**EXERCISE BRIEF**
Every line with the string "this" should be gathered.

[begin MATERIAL]

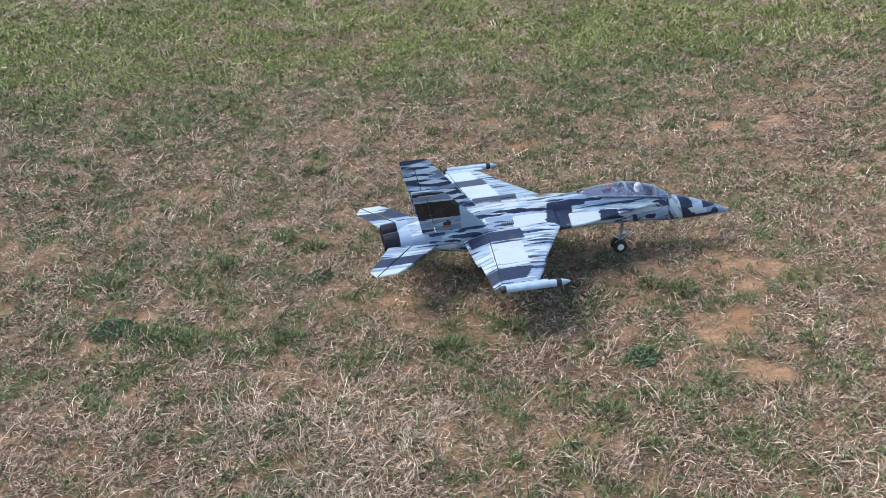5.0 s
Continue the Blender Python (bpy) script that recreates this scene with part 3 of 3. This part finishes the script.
# green tufts: x, y
TUFT_SOUTH = [(0.71, 0.66), (1.90, 0.90), (1.23, 0.91), (1.49, 0.92), (-0.36, 1.17), (1.54, 1.41), (1.65, 1.41), (0.35, 1.43), (1.99, 1.45), (0.71, 1.50), (0.78, 1.54), (0.68, 1.57), (0.03, 1.57), (0.30, 1.58), (-0.25, 1.67), (0.17, 1.69), (-0.01, 1.69), (1.07, 1.69), (0.09, 1.73), (0.76, 1.74), (-0.73, 1.76), (-0.03, 1.77), (0.82, 1.79), (0.41, 1.80), (-0.82, 1.81), (1.03, 1.82), (0.26, 1.83), (-0.45, 1.84), (0.17, 1.87), (0.52, 1.96), (0.93, 1.97), (1.21, 1.98), (2.74, 1.98), (0.31, 2.01), (-0.73, 2.01), (0.47, 2.03), (0.99, 2.03), (-0.03, 2.06), (0.67, 2.08), (-0.28, 2.09)]
TUFT_MIDDLE = [(-0.17, 2.11), (1.91, 2.11), (0.04, 2.11), (-0.84, 2.12), (2.42, 2.13), (0.11, 2.17), (0.84, 2.18), (0.96, 2.21), (0.17, 2.22), (0.39, 2.23), (0.88, 2.25), (0.31, 2.27), (0.52, 2.28), (0.98, 2.28), (0.12, 2.33), (-0.68, 2.34), (0.82, 2.35), (0.68, 2.40), (-1.12, 2.42), (-0.94, 2.43), (-0.73, 2.45), (1.00, 2.46), (-0.14, 2.50), (1.66, 2.60), (1.45, 2.61), (0.84, 2.65), (-1.02, 2.66), (-0.18, 2.67), (0.68, 2.67), (0.58, 2.67), (-0.34, 2.68), (-0.44, 2.69), (0.94, 2.70), (1.19, 2.72), (0.05, 2.73), (-0.38, 2.75), (0.65, 2.78), (1.06, 2.80), (-1.03, 2.80), (-0.73, 2.80)]
TUFT_WEST = [(0.27, 2.81), (-0.84, 2.81), (-1.15, 2.83), (0.59, 2.83), (-0.67, 2.85), (-0.94, 2.87), (-1.42, 2.89), (-0.47, 2.89), (-0.04, 2.89), (-0.70, 2.92), (1.22, 2.92), (-0.97, 2.94), (-0.88, 2.95), (-1.25, 2.95), (-0.62, 2.99), (2.30, 3.02), (-1.12, 3.02), (0.84, 3.03), (1.12, 3.04), (1.44, 3.04), (-0.84, 3.07), (-0.84, 3.15), (-1.29, 3.18), (2.03, 3.19), (1.19, 3.19), (1.73, 3.20), (1.88, 3.21), (-0.64, 3.23), (-0.82, 3.23), (-0.97, 3.25), (-1.19, 3.25), (-1.41, 3.26), (1.93, 3.32), (-0.19, 3.32), (-1.26, 3.33), (-0.71, 3.35), (-0.61, 3.35), (1.46, 3.36), (1.65, 3.40), (-0.95, 3.40)]
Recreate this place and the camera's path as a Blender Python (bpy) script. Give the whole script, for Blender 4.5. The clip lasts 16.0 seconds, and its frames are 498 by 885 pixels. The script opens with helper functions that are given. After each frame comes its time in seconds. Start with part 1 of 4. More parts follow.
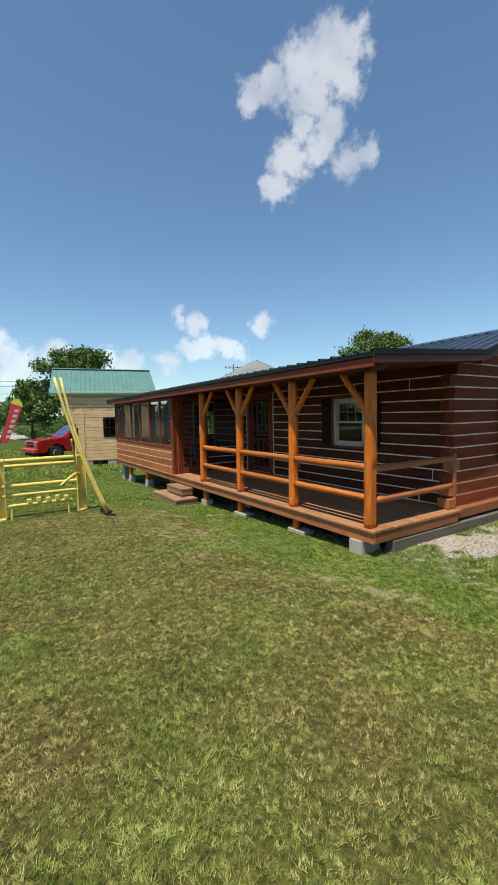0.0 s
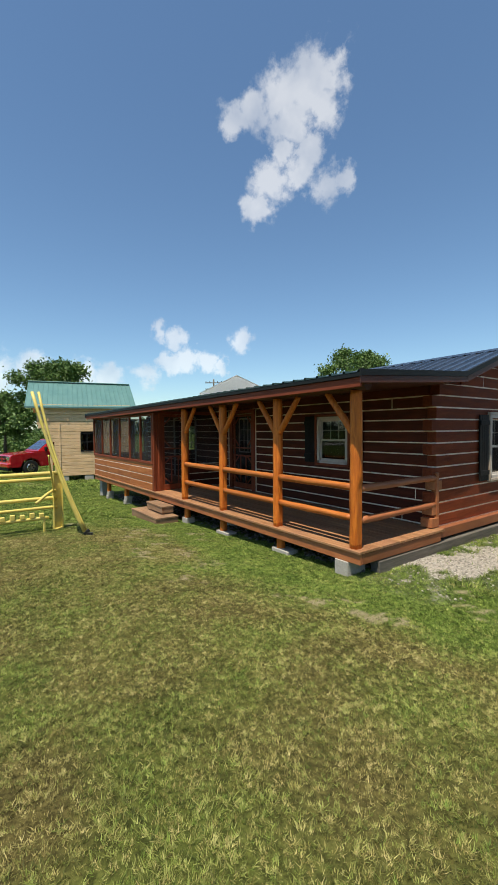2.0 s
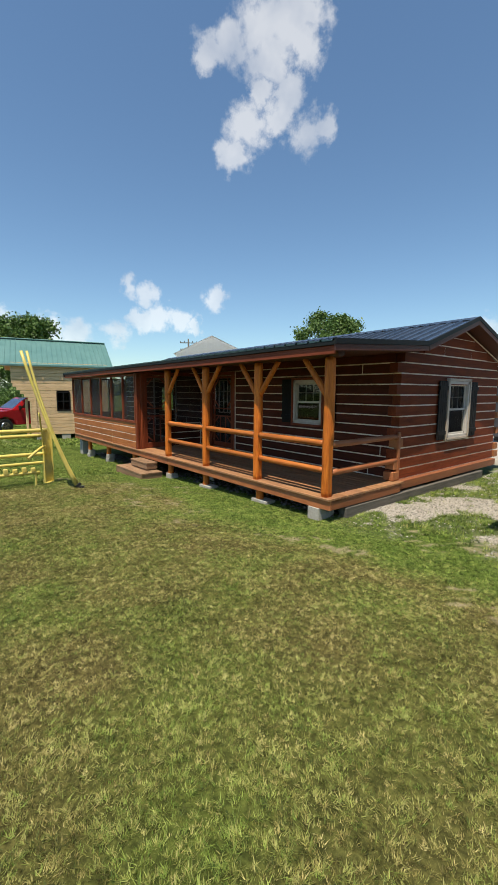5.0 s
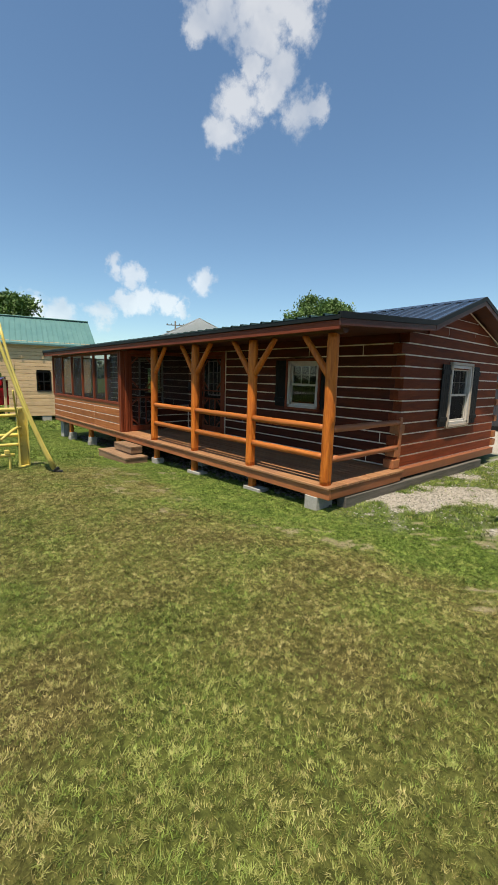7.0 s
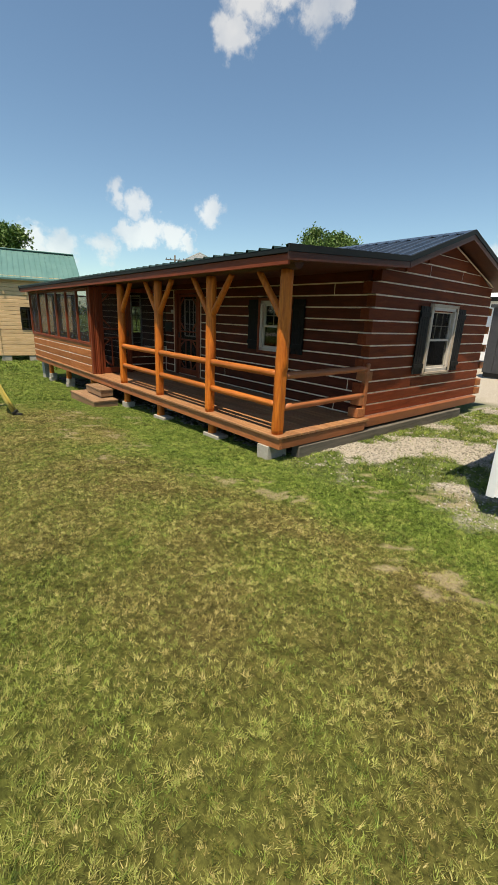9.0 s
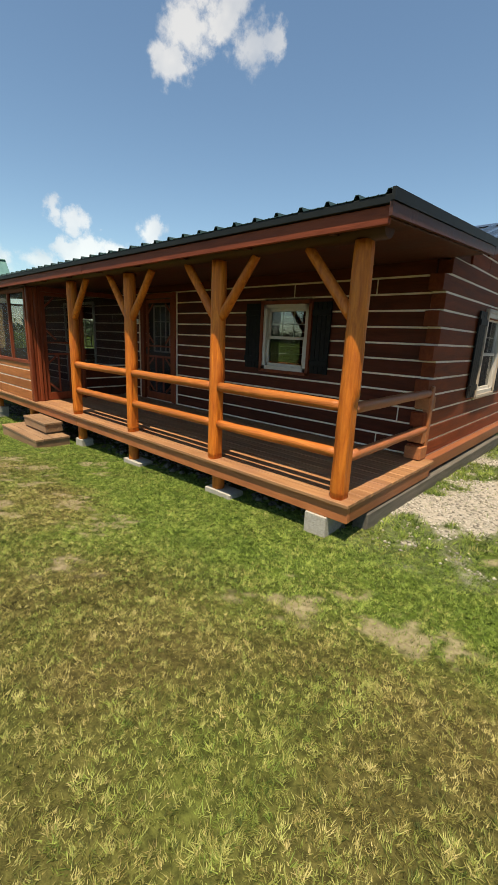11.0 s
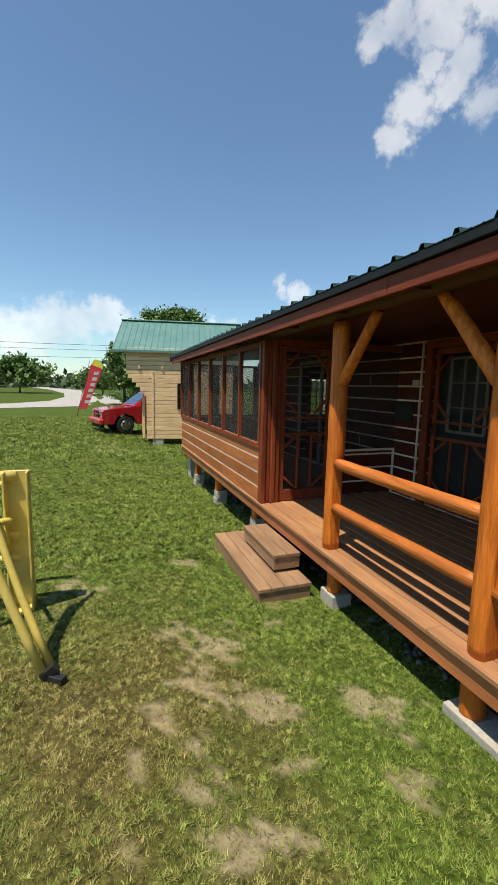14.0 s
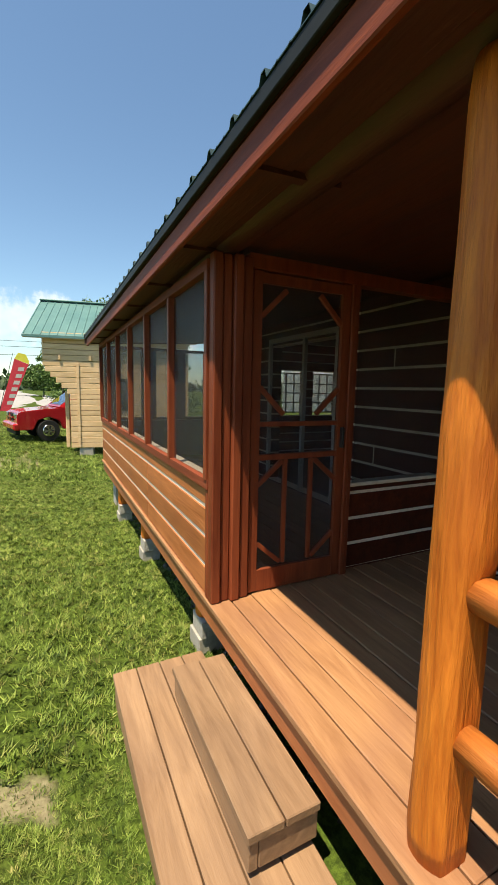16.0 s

[end MATERIAL]

**TASK ANSWER**
Continue the Blender Python (bpy) script that recreates this scene with part 3 of 3. This part finishes the script.
Recreate this place and the camera's path as a Blender Python (bpy) script. Give the whole script, for Blender 4.5. The clip lasts 16.0 seconds, and its frames are 498 by 885 pixels. The script opens with helper functions that are given. After each frame comes its time in seconds. Start with part 1 of 4. More parts follow.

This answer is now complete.